[INSTRUCTIONS FOR THE TASK]: Please set down exactly the lines of the listing below from the line containing "return 1 + round(t * FPS)" through the line containing "return pose(-ARM *", both lines included, leaving out all other lines.

####################

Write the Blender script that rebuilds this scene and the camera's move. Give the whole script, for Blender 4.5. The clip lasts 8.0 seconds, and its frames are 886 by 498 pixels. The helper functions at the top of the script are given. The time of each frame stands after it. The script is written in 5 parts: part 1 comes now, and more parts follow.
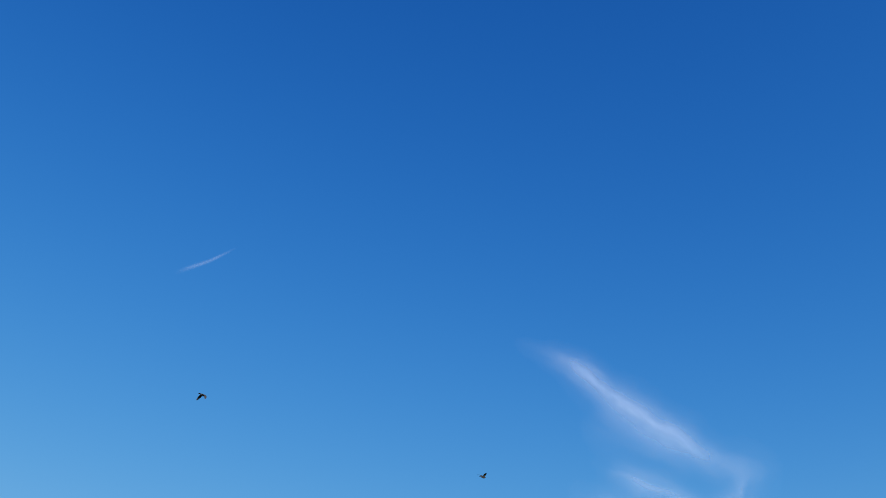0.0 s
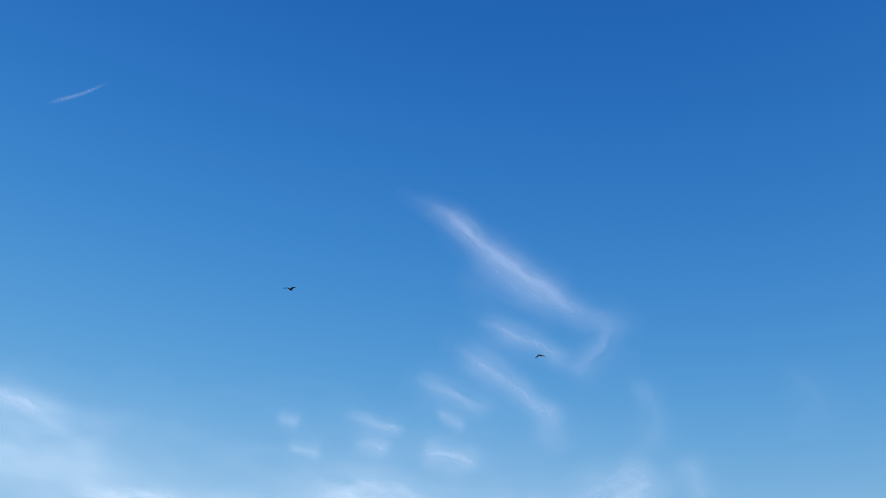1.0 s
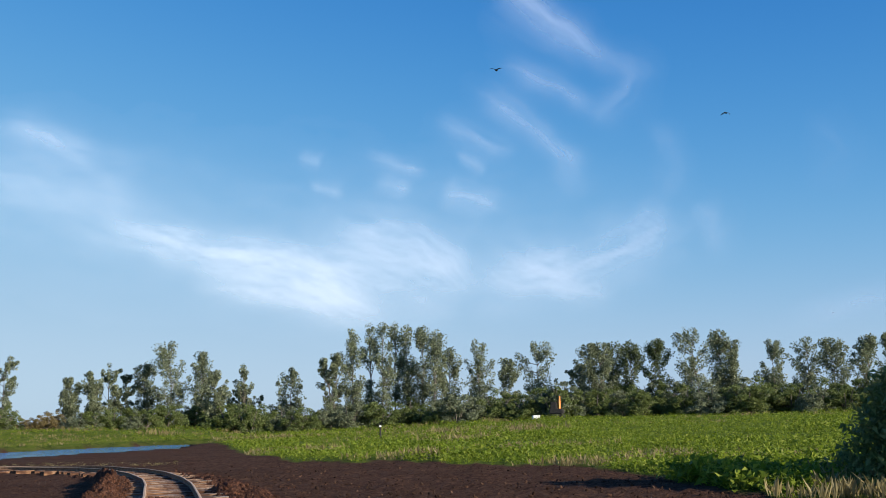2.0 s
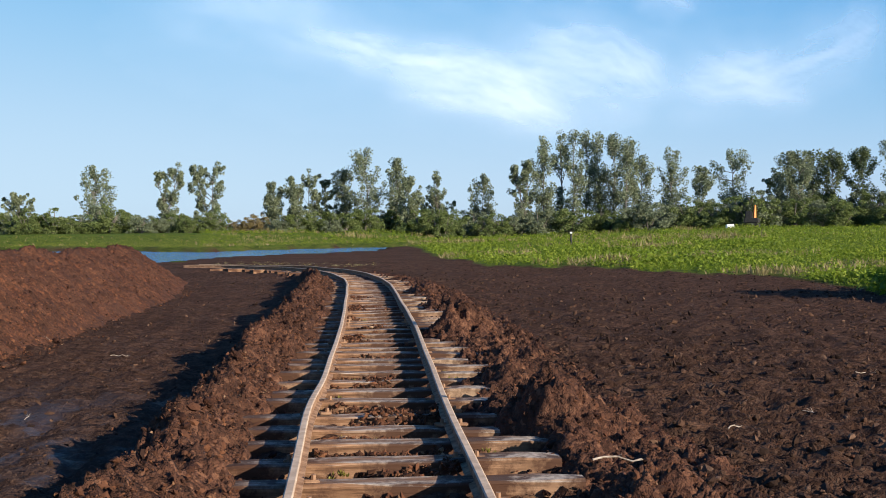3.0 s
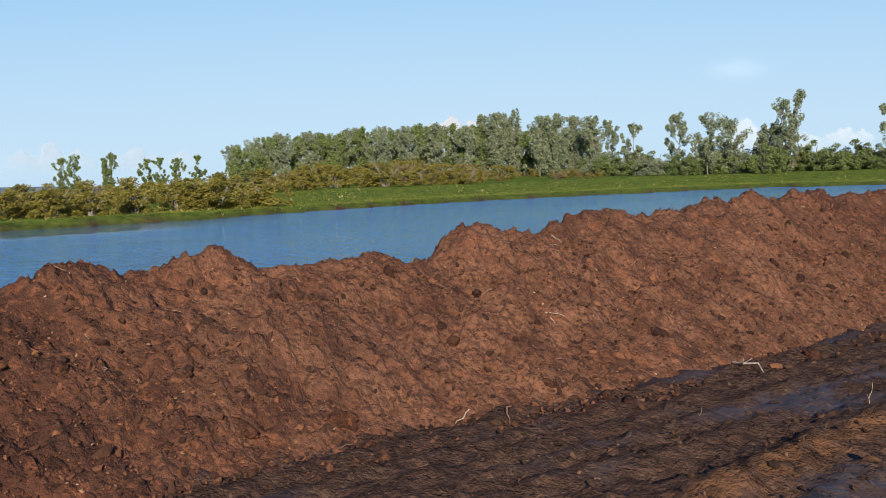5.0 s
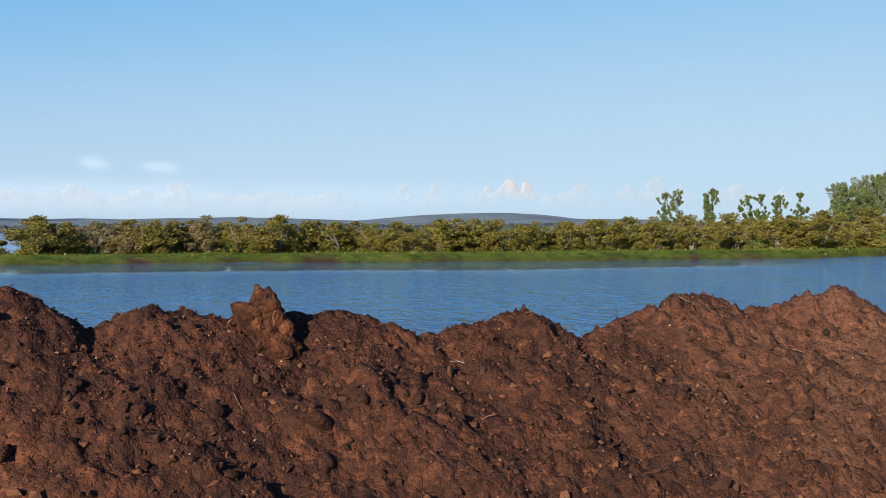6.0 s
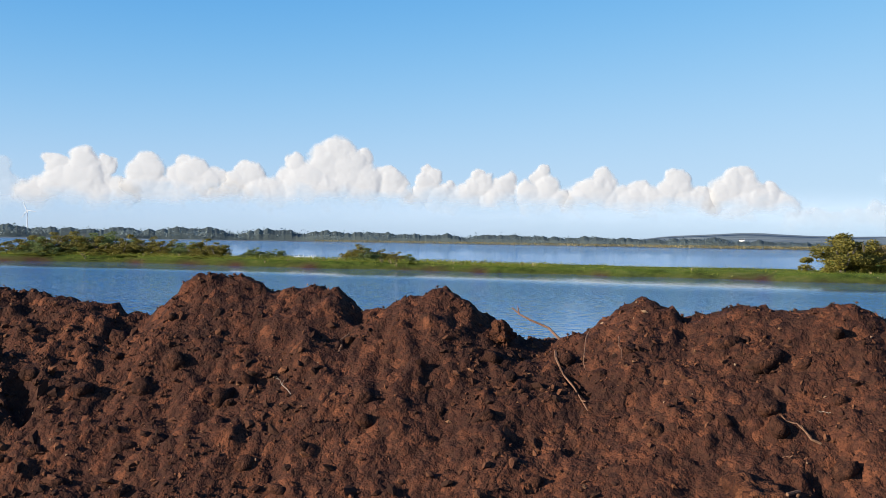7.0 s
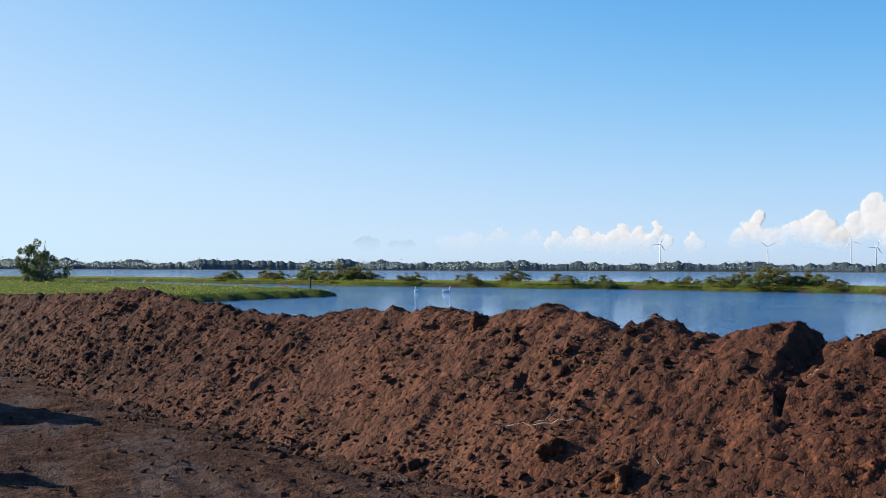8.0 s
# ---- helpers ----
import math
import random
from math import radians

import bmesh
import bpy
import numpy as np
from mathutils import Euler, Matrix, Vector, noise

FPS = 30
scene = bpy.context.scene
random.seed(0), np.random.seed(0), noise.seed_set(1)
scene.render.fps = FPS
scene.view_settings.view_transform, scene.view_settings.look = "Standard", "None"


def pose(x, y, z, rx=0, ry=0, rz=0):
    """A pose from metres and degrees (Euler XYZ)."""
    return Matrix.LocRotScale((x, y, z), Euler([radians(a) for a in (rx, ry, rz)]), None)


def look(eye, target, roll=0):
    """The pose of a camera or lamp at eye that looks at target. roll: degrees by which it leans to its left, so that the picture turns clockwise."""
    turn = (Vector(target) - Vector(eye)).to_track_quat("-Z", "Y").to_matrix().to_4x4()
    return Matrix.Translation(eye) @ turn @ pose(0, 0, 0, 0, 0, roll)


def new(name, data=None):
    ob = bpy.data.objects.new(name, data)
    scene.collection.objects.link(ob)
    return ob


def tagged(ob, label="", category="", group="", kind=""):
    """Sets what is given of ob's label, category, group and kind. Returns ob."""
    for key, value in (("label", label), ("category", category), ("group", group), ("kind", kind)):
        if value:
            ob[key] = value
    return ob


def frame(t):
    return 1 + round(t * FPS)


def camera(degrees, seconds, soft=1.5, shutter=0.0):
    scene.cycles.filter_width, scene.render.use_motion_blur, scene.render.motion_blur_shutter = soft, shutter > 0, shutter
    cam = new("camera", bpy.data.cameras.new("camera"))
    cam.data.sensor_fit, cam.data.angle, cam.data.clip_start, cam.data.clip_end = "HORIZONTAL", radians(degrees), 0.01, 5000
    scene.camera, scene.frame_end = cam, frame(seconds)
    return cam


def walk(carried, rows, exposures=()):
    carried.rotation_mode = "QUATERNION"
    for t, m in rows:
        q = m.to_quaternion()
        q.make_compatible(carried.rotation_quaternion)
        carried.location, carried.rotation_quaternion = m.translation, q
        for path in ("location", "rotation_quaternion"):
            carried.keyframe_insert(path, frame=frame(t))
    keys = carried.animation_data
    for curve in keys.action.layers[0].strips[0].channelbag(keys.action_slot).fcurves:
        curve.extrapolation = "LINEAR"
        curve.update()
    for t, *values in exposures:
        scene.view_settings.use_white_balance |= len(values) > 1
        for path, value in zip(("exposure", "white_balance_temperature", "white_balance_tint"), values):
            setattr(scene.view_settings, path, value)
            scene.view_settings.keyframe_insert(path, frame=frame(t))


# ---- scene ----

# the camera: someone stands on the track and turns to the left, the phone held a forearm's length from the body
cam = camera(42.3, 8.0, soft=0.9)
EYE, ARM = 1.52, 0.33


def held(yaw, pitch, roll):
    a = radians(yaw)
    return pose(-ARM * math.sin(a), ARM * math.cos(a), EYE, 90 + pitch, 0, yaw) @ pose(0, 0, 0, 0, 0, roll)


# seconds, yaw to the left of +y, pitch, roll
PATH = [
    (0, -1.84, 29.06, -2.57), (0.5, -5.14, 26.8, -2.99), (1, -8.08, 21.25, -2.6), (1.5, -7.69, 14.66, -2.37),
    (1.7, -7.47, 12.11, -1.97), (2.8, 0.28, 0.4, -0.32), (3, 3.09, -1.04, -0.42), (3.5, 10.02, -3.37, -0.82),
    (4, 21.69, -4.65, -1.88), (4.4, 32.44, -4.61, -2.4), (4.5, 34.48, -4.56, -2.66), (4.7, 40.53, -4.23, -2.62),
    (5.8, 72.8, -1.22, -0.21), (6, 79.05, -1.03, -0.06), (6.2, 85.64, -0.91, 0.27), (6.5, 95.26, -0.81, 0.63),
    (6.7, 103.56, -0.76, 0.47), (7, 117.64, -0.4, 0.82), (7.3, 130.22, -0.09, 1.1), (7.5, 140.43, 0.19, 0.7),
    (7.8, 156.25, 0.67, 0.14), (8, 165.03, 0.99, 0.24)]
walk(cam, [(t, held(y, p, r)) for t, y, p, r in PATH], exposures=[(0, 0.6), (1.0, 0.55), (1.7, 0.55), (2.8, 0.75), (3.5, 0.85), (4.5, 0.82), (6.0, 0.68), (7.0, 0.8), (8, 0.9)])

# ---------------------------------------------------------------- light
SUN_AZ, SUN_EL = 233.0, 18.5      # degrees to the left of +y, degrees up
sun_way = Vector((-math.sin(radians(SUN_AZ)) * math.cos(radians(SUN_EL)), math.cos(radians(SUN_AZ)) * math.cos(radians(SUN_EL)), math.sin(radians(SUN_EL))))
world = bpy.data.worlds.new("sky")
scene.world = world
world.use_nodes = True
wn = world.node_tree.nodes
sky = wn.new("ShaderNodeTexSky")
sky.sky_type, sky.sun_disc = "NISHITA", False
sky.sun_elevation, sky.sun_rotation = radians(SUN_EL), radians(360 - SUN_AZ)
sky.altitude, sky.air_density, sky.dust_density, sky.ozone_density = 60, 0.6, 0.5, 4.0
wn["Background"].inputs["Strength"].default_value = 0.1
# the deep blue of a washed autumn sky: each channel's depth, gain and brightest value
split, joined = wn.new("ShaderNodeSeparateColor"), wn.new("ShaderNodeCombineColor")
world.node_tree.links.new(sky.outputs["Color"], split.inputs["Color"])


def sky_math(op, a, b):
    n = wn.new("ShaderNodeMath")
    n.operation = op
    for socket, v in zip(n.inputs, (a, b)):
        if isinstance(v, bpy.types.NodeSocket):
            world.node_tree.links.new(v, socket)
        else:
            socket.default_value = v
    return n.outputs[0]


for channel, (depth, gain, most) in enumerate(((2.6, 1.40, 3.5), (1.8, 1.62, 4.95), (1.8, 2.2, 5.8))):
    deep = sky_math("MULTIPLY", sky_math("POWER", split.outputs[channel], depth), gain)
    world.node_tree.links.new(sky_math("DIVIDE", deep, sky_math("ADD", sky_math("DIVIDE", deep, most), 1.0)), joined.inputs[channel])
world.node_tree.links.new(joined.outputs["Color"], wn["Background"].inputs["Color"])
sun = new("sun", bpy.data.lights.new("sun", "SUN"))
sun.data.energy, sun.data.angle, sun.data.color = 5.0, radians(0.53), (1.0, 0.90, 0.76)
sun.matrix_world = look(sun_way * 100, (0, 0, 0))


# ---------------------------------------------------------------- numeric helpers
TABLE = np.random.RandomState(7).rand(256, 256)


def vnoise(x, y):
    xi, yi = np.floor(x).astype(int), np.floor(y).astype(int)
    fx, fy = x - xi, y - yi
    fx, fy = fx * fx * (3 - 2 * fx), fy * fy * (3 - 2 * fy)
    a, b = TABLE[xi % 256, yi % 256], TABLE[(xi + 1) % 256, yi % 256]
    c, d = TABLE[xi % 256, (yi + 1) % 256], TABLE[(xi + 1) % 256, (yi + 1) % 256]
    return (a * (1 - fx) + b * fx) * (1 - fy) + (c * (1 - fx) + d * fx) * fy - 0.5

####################

[EXPECTED OUTPUT]:
    return 1 + round(t * FPS)


def camera(degrees, seconds, soft=1.5, shutter=0.0):
    scene.cycles.filter_width, scene.render.use_motion_blur, scene.render.motion_blur_shutter = soft, shutter > 0, shutter
    cam = new("camera", bpy.data.cameras.new("camera"))
    cam.data.sensor_fit, cam.data.angle, cam.data.clip_start, cam.data.clip_end = "HORIZONTAL", radians(degrees), 0.01, 5000
    scene.camera, scene.frame_end = cam, frame(seconds)
    return cam


def walk(carried, rows, exposures=()):
    carried.rotation_mode = "QUATERNION"
    for t, m in rows:
        q = m.to_quaternion()
        q.make_compatible(carried.rotation_quaternion)
        carried.location, carried.rotation_quaternion = m.translation, q
        for path in ("location", "rotation_quaternion"):
            carried.keyframe_insert(path, frame=frame(t))
    keys = carried.animation_data
    for curve in keys.action.layers[0].strips[0].channelbag(keys.action_slot).fcurves:
        curve.extrapolation = "LINEAR"
        curve.update()
    for t, *values in exposures:
        scene.view_settings.use_white_balance |= len(values) > 1
        for path, value in zip(("exposure", "white_balance_temperature", "white_balance_tint"), values):
            setattr(scene.view_settings, path, value)
            scene.view_settings.keyframe_insert(path, frame=frame(t))


# ---- scene ----

# the camera: someone stands on the track and turns to the left, the phone held a forearm's length from the body
cam = camera(42.3, 8.0, soft=0.9)
EYE, ARM = 1.52, 0.33


def held(yaw, pitch, roll):
    a = radians(yaw)
    return pose(-ARM * math.sin(a), ARM * math.cos(a), EYE, 90 + pitch, 0, yaw) @ pose(0, 0, 0, 0, 0, roll)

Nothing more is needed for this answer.